'''
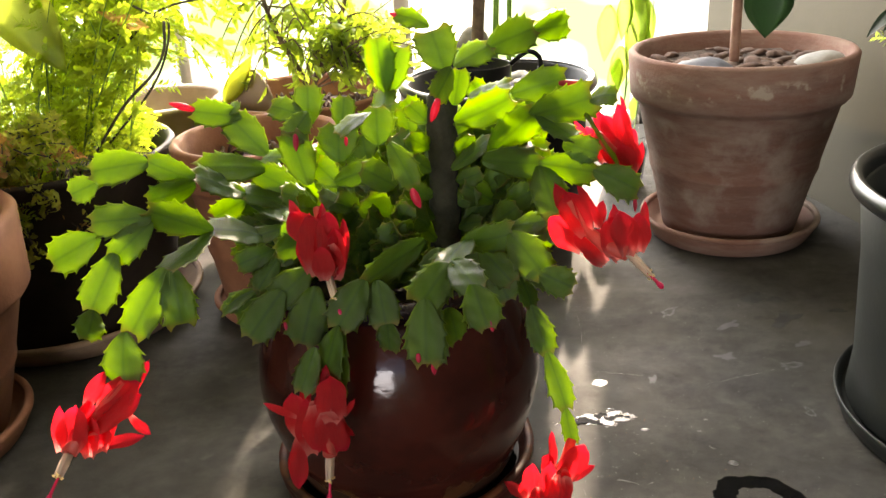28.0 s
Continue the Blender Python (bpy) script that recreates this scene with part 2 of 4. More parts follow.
GLAZE_DISH.node_tree.nodes["Principled BSDF"].inputs["Roughness"].default_value = 0.5
GLAZE_DISH.node_tree.nodes["Principled BSDF"].inputs["Specular IOR Level"].default_value = 0.22
blotched(GLAZE_DISH, (0.075, 0.017, 0.008), 25.0, (0.45, 0.65), 0.8)
tinted(GLAZE_DISH, "Z", 0.0330, 0.0350, (0.11, 0.045, 0.018), 0.022, 38.0, amount=0.75, rough=0.65)
blotched(GLAZE_DISH, (0.025, 0.012, 0.007), 34.0, (0.50, 0.60), 0.9, (1, 1, 2))
tinted(GLAZE, "Z", 0.0560, 0.0520, (0.11, 0.055, 0.022), 0.060, 34.0, amount=0.5, rough=0.6)
tinted(GLAZE, "Z", 0.0510, 0.0480, (0.030, 0.013, 0.006), 0.056, 30.0, amount=0.95, rough=0.6)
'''
The problem —
Quote the data exactly, leaving every image out of the copy.

The response —
28.0 s
Continue the Blender Python (bpy) script that recreates this scene with part 2 of 4. More parts follow.
GLAZE_DISH.node_tree.nodes["Principled BSDF"].inputs["Roughness"].default_value = 0.5
GLAZE_DISH.node_tree.nodes["Principled BSDF"].inputs["Specular IOR Level"].default_value = 0.22
blotched(GLAZE_DISH, (0.075, 0.017, 0.008), 25.0, (0.45, 0.65), 0.8)
tinted(GLAZE_DISH, "Z", 0.0330, 0.0350, (0.11, 0.045, 0.018), 0.022, 38.0, amount=0.75, rough=0.65)
blotched(GLAZE_DISH, (0.025, 0.012, 0.007), 34.0, (0.50, 0.60), 0.9, (1, 1, 2))
tinted(GLAZE, "Z", 0.0560, 0.0520, (0.11, 0.055, 0.022), 0.060, 34.0, amount=0.5, rough=0.6)
tinted(GLAZE, "Z", 0.0510, 0.0480, (0.030, 0.013, 0.006), 0.056, 30.0, amount=0.95, rough=0.6)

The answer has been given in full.